Return the material exactly as supplied, apart from the pictures, which are omitted.

+++ Data excerpt +++

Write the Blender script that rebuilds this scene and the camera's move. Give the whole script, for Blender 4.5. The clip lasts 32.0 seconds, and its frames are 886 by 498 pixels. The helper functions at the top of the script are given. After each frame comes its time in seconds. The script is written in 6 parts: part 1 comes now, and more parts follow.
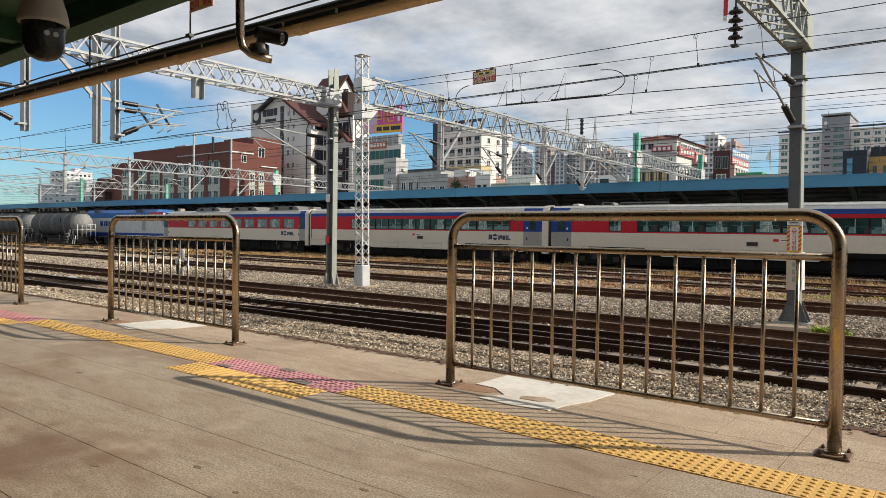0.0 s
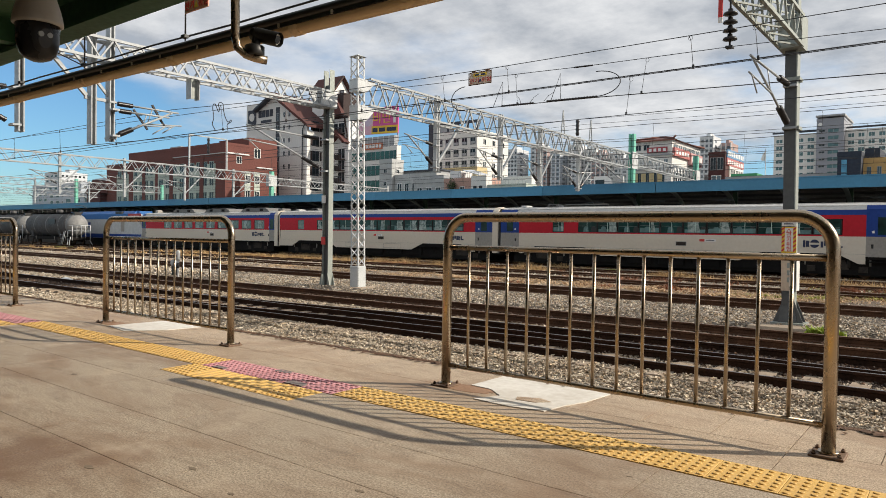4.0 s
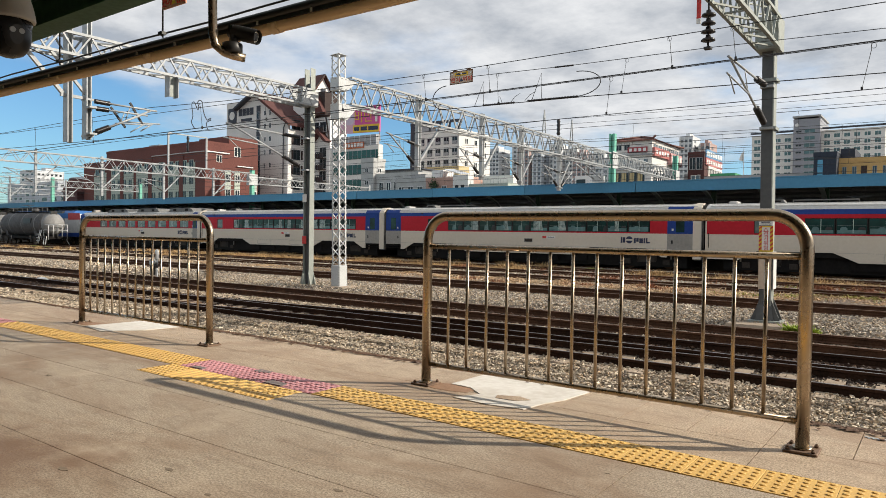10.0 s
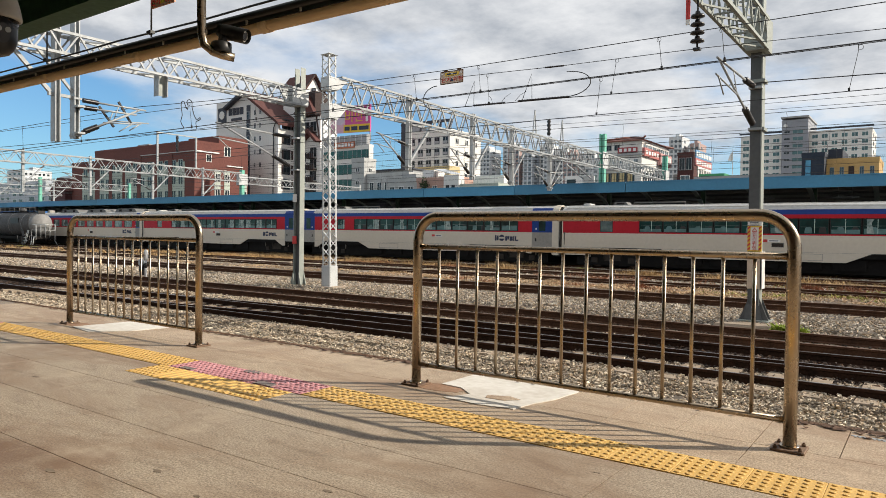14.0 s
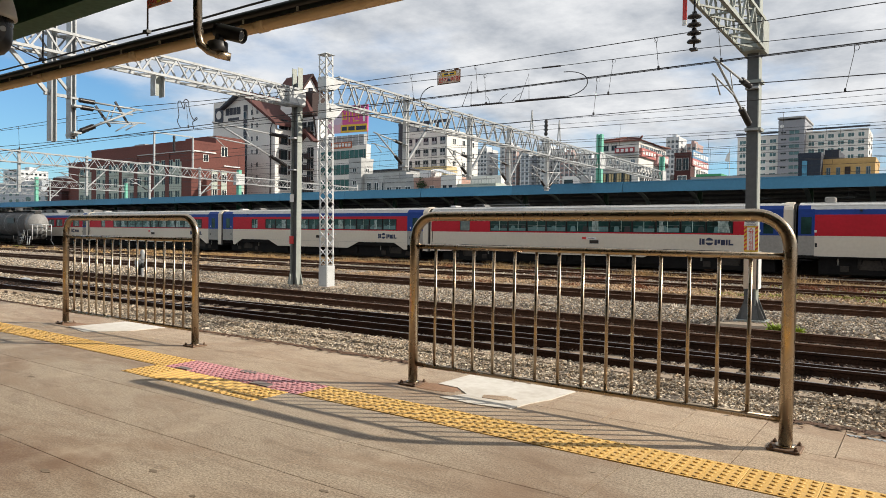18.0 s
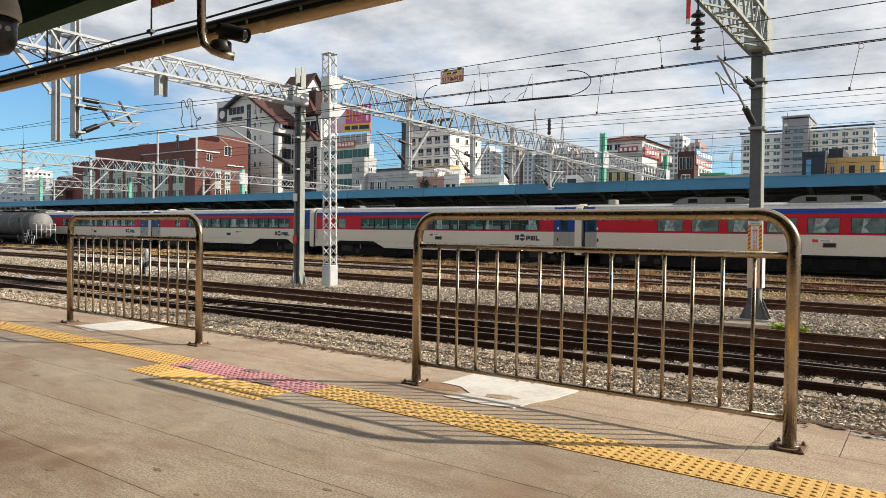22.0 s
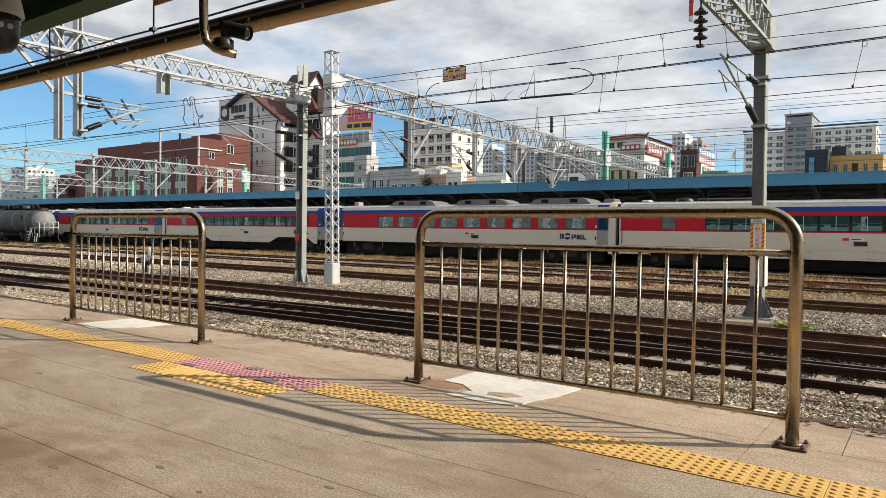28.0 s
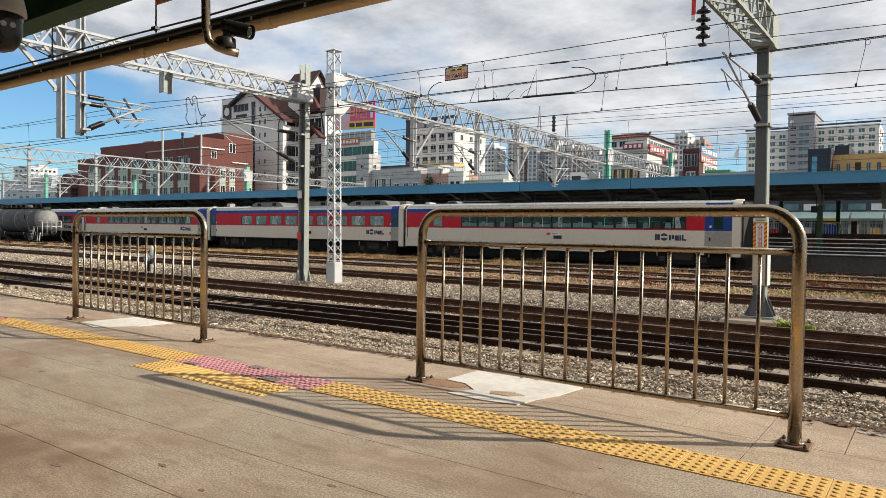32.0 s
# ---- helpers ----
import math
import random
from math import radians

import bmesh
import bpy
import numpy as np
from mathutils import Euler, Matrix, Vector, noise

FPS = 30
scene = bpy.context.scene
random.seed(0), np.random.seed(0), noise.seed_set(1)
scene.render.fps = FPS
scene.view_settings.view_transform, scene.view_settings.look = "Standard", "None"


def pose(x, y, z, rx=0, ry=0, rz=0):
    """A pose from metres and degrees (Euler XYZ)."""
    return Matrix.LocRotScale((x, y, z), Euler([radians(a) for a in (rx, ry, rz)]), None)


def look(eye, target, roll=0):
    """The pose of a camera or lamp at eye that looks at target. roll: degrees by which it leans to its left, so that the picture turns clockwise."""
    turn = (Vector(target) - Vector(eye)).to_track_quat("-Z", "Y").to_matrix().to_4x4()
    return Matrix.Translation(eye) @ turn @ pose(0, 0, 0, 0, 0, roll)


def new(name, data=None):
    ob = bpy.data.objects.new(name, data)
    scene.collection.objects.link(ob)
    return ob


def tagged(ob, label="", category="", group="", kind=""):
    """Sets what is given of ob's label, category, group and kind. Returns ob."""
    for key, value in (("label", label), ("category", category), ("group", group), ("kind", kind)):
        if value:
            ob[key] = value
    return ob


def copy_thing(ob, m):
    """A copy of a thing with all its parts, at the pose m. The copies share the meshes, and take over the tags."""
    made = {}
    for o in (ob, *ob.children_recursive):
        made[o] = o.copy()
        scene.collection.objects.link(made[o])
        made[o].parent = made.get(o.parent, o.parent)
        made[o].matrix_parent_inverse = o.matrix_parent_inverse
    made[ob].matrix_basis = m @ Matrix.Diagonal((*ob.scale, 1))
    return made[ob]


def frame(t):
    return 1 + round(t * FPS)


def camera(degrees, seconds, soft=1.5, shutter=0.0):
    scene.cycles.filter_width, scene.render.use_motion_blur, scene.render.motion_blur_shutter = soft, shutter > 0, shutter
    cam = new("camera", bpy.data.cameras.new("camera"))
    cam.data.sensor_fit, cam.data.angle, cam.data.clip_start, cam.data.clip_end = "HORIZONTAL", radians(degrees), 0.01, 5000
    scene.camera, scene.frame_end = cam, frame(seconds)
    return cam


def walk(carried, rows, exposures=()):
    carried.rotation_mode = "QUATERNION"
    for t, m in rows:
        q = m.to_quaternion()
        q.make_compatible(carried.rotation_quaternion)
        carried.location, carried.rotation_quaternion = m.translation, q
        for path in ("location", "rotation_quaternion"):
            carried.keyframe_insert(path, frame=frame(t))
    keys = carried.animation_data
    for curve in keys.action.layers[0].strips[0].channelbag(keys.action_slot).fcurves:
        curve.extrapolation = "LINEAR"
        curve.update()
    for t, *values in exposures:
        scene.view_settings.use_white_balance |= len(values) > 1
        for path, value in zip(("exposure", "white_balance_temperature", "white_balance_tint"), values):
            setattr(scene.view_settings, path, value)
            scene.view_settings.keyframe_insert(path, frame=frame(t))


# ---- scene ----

+++

▶ Right answer:
Write the Blender script that rebuilds this scene and the camera's move. Give the whole script, for Blender 4.5. The clip lasts 32.0 seconds, and its frames are 886 by 498 pixels. The helper functions at the top of the script are given. After each frame comes its time in seconds. The script is written in 6 parts: part 1 comes now, and more parts follow.
0.0 s
4.0 s
10.0 s
14.0 s
18.0 s
22.0 s
28.0 s
32.0 s
# ---- helpers ----
import math
import random
from math import radians

import bmesh
import bpy
import numpy as np
from mathutils import Euler, Matrix, Vector, noise

FPS = 30
scene = bpy.context.scene
random.seed(0), np.random.seed(0), noise.seed_set(1)
scene.render.fps = FPS
scene.view_settings.view_transform, scene.view_settings.look = "Standard", "None"


def pose(x, y, z, rx=0, ry=0, rz=0):
    """A pose from metres and degrees (Euler XYZ)."""
    return Matrix.LocRotScale((x, y, z), Euler([radians(a) for a in (rx, ry, rz)]), None)


def look(eye, target, roll=0):
    """The pose of a camera or lamp at eye that looks at target. roll: degrees by which it leans to its left, so that the picture turns clockwise."""
    turn = (Vector(target) - Vector(eye)).to_track_quat("-Z", "Y").to_matrix().to_4x4()
    return Matrix.Translation(eye) @ turn @ pose(0, 0, 0, 0, 0, roll)


def new(name, data=None):
    ob = bpy.data.objects.new(name, data)
    scene.collection.objects.link(ob)
    return ob


def tagged(ob, label="", category="", group="", kind=""):
    """Sets what is given of ob's label, category, group and kind. Returns ob."""
    for key, value in (("label", label), ("category", category), ("group", group), ("kind", kind)):
        if value:
            ob[key] = value
    return ob


def copy_thing(ob, m):
    """A copy of a thing with all its parts, at the pose m. The copies share the meshes, and take over the tags."""
    made = {}
    for o in (ob, *ob.children_recursive):
        made[o] = o.copy()
        scene.collection.objects.link(made[o])
        made[o].parent = made.get(o.parent, o.parent)
        made[o].matrix_parent_inverse = o.matrix_parent_inverse
    made[ob].matrix_basis = m @ Matrix.Diagonal((*ob.scale, 1))
    return made[ob]


def frame(t):
    return 1 + round(t * FPS)


def camera(degrees, seconds, soft=1.5, shutter=0.0):
    scene.cycles.filter_width, scene.render.use_motion_blur, scene.render.motion_blur_shutter = soft, shutter > 0, shutter
    cam = new("camera", bpy.data.cameras.new("camera"))
    cam.data.sensor_fit, cam.data.angle, cam.data.clip_start, cam.data.clip_end = "HORIZONTAL", radians(degrees), 0.01, 5000
    scene.camera, scene.frame_end = cam, frame(seconds)
    return cam


def walk(carried, rows, exposures=()):
    carried.rotation_mode = "QUATERNION"
    for t, m in rows:
        q = m.to_quaternion()
        q.make_compatible(carried.rotation_quaternion)
        carried.location, carried.rotation_quaternion = m.translation, q
        for path in ("location", "rotation_quaternion"):
            carried.keyframe_insert(path, frame=frame(t))
    keys = carried.animation_data
    for curve in keys.action.layers[0].strips[0].channelbag(keys.action_slot).fcurves:
        curve.extrapolation = "LINEAR"
        curve.update()
    for t, *values in exposures:
        scene.view_settings.use_white_balance |= len(values) > 1
        for path, value in zip(("exposure", "white_balance_temperature", "white_balance_tint"), values):
            setattr(scene.view_settings, path, value)
            scene.view_settings.keyframe_insert(path, frame=frame(t))


# ---- scene ----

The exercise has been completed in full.